コロナ禍の講習は、どうしても対面は難しくて、オンライン講習になりがちです。対面の講習でもオンライン講習でも、使っている講習テキストは同じで、目の前に講師がしても画面を通してであっても顔や表情が違うわけでもないし、流れてくる言葉も同じなので、何も変わりがないではないか、と言われることがあります。
しかし、受講している側には、どう感じられているのかはわからないものの、話をしている側にしたら、対面とは違っています。対面だと、今の時代には講師はマスクを着用しなければならないので、表情は見えない、言葉もよく聞こえない、通信環境やパソコンの機能の差もあって聞こえ方が対面とは大きく違っているということがあります。
そのために、ちゃんと話したつもりでも、正しく伝わっていないことがあります。聞いている方の表情を見れば、理解しているのか、それとも理解できていないのかは判断ができます。それは目の届く範囲に受講者がいる場合のことで、画面を通じてだと表情まではわかりません。これは講師のほうが使っているパソコンの画面が小さいからということだけではなくて、大きな画面で講師をしたときにも画面を通すと表情がわからなくなります。
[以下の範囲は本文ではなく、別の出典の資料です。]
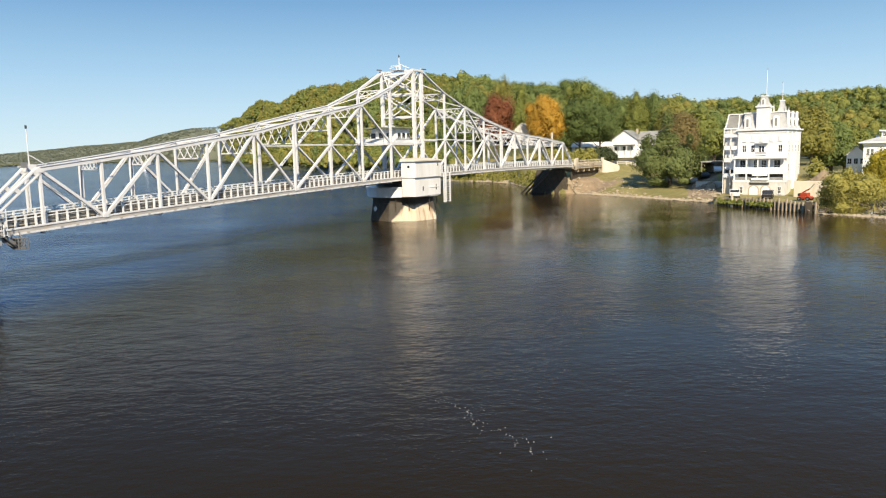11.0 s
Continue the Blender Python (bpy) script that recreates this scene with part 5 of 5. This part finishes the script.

1対1だったり、受講者が4〜5人なら、まだ感覚的につかむことはできても、それ以上の人数になると表情もわからなくなり、理解しているのか、そうでないのかも判別がつかなくなります。
こうなると話したことが通じているのか心配にもなって、まるで言葉が通じない動物を相手に話しているような感覚にもなります。そのことを私たちは「猫にこんばんは」という珍妙な諺(ことわざ)のもじりで表現しているのです。だから、私どもに講習の講師を依頼するときには、話したことが通じていることを確認しながら話ができる環境と条件を整えてほしいのです。そうでないと、せっかく受講者の心に響く内容と話し方であっても、何を言っているのかわからない、お互いに違う言語で話をしているように感じてしまうことにもなりかねないのです。